◆ **YOUR GOAL**
Go through the entries and count the lines with the string "Python" in them. Give only that number.

◆ **THE DATA**
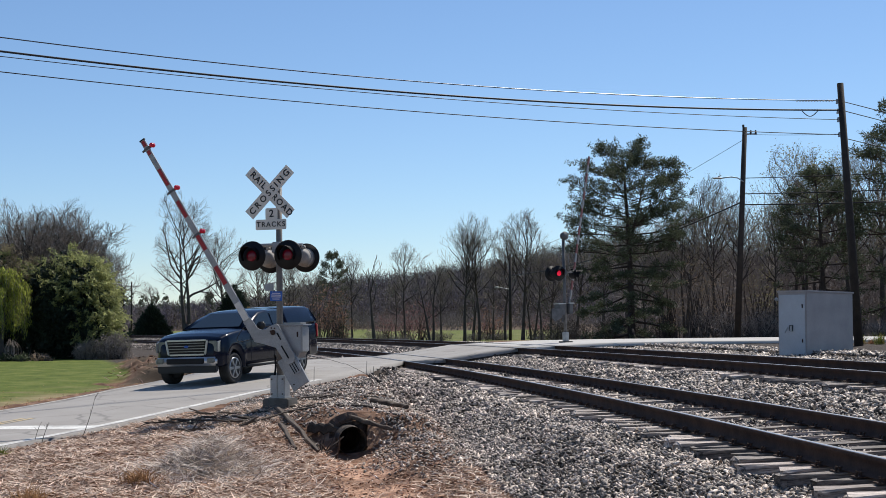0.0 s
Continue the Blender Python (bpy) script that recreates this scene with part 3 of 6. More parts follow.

==

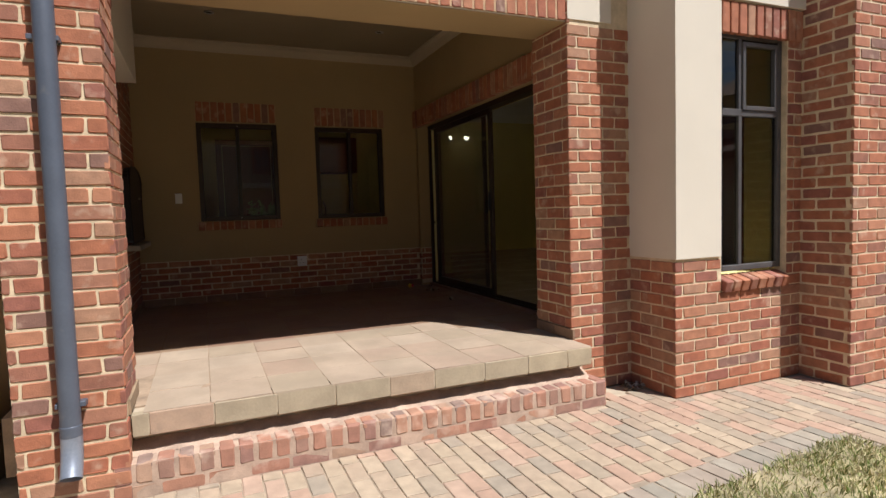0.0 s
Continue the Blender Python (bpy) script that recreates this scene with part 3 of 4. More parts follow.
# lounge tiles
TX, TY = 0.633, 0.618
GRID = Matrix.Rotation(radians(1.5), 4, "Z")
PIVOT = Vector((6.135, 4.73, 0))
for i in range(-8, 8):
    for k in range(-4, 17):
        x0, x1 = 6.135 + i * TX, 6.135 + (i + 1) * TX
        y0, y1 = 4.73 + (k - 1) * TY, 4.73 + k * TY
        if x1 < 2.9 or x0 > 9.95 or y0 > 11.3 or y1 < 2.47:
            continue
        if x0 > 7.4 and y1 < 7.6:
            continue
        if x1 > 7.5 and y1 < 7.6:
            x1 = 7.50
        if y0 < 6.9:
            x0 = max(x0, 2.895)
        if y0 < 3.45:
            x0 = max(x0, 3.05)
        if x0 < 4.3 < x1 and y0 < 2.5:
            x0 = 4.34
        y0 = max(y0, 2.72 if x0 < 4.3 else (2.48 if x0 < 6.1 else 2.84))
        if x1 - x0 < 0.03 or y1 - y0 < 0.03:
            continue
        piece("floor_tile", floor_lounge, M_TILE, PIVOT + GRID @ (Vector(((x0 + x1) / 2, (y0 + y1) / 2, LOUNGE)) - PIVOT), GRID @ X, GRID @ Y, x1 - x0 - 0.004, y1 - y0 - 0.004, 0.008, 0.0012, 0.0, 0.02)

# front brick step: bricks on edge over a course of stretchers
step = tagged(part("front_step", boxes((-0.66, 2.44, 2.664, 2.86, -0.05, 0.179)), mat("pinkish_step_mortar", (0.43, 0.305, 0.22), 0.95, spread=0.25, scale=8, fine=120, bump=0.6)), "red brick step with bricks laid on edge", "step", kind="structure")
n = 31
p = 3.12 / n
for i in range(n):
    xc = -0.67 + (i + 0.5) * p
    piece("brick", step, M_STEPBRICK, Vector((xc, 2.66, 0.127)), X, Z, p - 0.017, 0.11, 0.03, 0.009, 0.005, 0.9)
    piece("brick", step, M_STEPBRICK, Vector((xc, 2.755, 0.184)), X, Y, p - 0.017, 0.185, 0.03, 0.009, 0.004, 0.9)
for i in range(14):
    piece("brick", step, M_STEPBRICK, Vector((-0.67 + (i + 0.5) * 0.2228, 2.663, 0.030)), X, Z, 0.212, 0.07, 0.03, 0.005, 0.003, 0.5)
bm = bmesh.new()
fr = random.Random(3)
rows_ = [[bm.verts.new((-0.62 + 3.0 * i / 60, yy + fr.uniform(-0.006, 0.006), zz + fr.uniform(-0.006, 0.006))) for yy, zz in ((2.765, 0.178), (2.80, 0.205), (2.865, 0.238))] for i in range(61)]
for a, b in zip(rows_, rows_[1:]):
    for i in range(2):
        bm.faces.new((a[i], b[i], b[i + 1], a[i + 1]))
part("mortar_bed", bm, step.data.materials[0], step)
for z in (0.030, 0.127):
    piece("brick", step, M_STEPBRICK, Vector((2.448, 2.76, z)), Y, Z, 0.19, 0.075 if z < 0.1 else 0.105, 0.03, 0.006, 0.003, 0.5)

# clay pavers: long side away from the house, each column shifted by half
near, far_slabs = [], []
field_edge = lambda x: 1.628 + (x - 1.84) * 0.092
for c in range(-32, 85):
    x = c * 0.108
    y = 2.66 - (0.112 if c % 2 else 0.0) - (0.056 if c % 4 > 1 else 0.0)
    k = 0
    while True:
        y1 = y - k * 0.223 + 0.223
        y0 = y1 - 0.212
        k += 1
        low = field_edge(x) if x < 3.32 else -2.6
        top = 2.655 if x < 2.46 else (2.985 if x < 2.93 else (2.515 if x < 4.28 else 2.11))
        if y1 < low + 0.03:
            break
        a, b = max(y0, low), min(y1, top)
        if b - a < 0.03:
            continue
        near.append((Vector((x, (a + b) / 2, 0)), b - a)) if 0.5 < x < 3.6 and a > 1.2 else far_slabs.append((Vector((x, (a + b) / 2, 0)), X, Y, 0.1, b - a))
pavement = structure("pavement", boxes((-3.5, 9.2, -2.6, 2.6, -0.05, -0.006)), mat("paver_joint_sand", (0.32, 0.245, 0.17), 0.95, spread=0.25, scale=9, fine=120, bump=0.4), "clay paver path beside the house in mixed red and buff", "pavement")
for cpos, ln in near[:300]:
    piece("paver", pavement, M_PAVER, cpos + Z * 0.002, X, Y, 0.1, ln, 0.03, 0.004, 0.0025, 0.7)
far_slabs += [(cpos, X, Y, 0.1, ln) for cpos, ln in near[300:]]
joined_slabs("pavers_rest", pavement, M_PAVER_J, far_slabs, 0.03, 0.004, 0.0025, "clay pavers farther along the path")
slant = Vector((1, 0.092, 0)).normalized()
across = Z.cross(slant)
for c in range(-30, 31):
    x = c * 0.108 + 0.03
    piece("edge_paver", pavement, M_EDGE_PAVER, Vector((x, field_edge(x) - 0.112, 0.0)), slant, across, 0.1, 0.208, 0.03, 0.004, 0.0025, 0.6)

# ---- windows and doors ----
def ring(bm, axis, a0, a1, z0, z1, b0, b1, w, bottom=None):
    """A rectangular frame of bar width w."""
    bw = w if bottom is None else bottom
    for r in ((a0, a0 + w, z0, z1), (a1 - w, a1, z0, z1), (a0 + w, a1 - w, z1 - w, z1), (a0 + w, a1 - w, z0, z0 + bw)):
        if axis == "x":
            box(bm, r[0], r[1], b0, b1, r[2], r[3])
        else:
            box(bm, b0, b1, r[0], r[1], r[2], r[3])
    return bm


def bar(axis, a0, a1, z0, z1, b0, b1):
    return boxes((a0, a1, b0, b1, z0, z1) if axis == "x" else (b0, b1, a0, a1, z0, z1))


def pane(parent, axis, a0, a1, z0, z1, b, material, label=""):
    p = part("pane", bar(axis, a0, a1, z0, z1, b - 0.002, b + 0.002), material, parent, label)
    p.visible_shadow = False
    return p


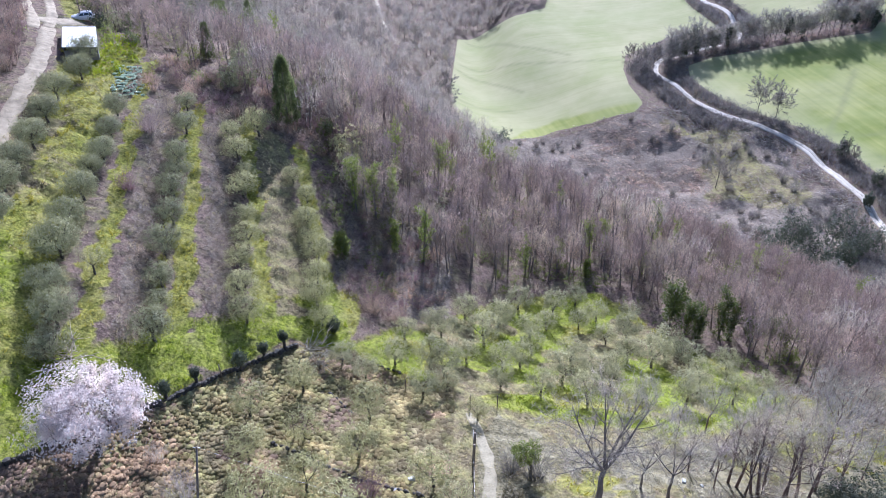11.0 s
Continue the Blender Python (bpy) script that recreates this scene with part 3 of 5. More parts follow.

◆ **WRITTEN SOLUTION**
3